Human beings may be the only mammals capable of fully overriding that instinct.
Sometimes I wonder where all that energy goes instead.
Often, especially among my more progressive friends, I see that instinct redirected toward activism, social causes, and protecting the vulnerable. I do not question that many of those efforts come from genuine compassion and good intentions. But I also think some of it can become misplaced maternal energy detached from family and redirected outward toward society itself.
When the instinct to nurture, protect, defend, and sacrifice no longer has children or family at the center of it, that energy does not simply disappear. It often reemerges politically, socially, and ideologically. Sometimes constructively. Sometimes destructively. Sometimes in ways that seem less about helping actual vulnerable people and more about searching for purpose, identity, and moral meaning in a world increasingly disconnected from family and community.

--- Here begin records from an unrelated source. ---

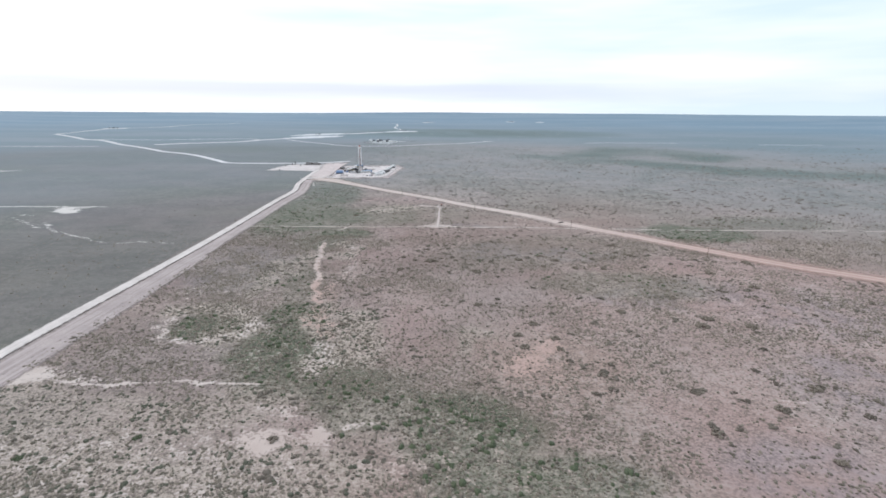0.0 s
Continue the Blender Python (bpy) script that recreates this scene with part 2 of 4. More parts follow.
def road_material(name, light, dark, ruts=0.5, ragged=0.35, far_red=None, grain=0.25, fade=0.06, streaks=0.0, gaps=1.0):
    m = Mat(name, 0.92)
    u = m.math("ABSOLUTE", m.attr("across"))
    patch = m.noise(0.06, 4, 0.6)
    grit = m.noise(0.9, 4, 0.65)
    c = m.mix(m.step(patch, 0.35, 0.66), dark, light)
    if far_red:
        c = m.mix(m.attr("redness"), c, far_red)
    c = m.mix(m.math("MULTIPLY", m.step(grit, 0.40, 0.62), 0.25), c, tuple(0.72 * v for v in dark))
    rut = m.math("MULTIPLY", m.step(m.math("ABSOLUTE", m.math("SUBTRACT", u, 0.36)), 0.16, 0.03), ruts)
    c = m.mix(m.math("MULTIPLY", rut, m.step(m.noise(0.02, 3), 0.3, 0.6)), c, tuple(min(1, 1.12 * v) for v in light))
    if streaks:
        lane = m.n.new("ShaderNodeCombineXYZ")
        m.put(lane.inputs[0], m.math("MULTIPLY", m.attr("across"), 4.0))
        m.put(lane.inputs[1], m.math("MULTIPLY", m.attr("along"), 0.012))
        worn = m.noise(1.0, 3, 0.6, lane.outputs[0])
        c = m.mix(m.math("MULTIPLY", m.step(worn, 0.46, 0.62), streaks), c, tuple(0.70 * v for v in dark))
        c = m.mix(m.math("MULTIPLY", m.step(worn, 0.44, 0.34), streaks * 0.8), c, tuple(min(0.8, 1.12 * v) for v in light))
    m.colour(c)
    m.bump(grit, 0.35, 0.12)
    edge = m.math("ADD", u, m.math("MULTIPLY", m.math("SUBTRACT", m.math("ADD", m.math("MULTIPLY", m.noise(grain, 4, 0.65), 0.6), m.math("MULTIPLY", m.noise(grain * 4.8, 3, 0.6), 0.4)), 0.5), ragged * 4))
    shown = m.step(edge, 0.86 + fade, 0.86 - fade)
    if gaps < 1:
        shown = m.math("MULTIPLY", shown, m.step(m.noise(0.045, 3, 0.6), 0.36, 0.52, gaps, 1.0))
    m.cut(shown)
    return m.m


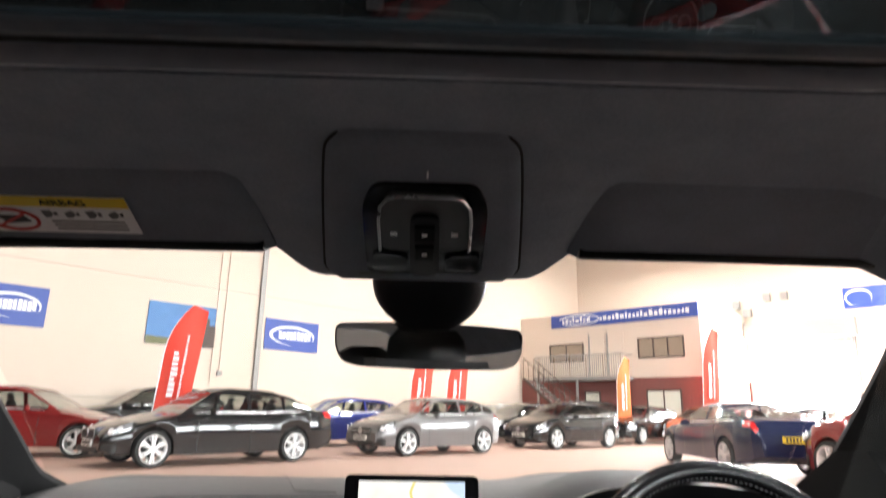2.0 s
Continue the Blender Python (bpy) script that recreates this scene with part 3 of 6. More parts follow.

Last night we hosted a rehearsal dinner for a couple who were 22 and 25 years old, both Texas A&M graduates, deeply Catholic, openly family-oriented, and intentionally building a life around shared values rather than endless self-optimization. Their centerpieces were repurposed cans filled with living plants and images of saints.
When I was 22, my priorities were very different.
But honestly, I think those kids may have the right idea.
Our culture tells young people to delay marriage, avoid commitment, maximize freedom, travel, build careers, and enjoy youth while they can. Children are often framed as limitations rather than fulfillment.
I increasingly wonder whether our culture has confused freedom with fulfillment, only for many people to discover too late that the two are not always the same thing.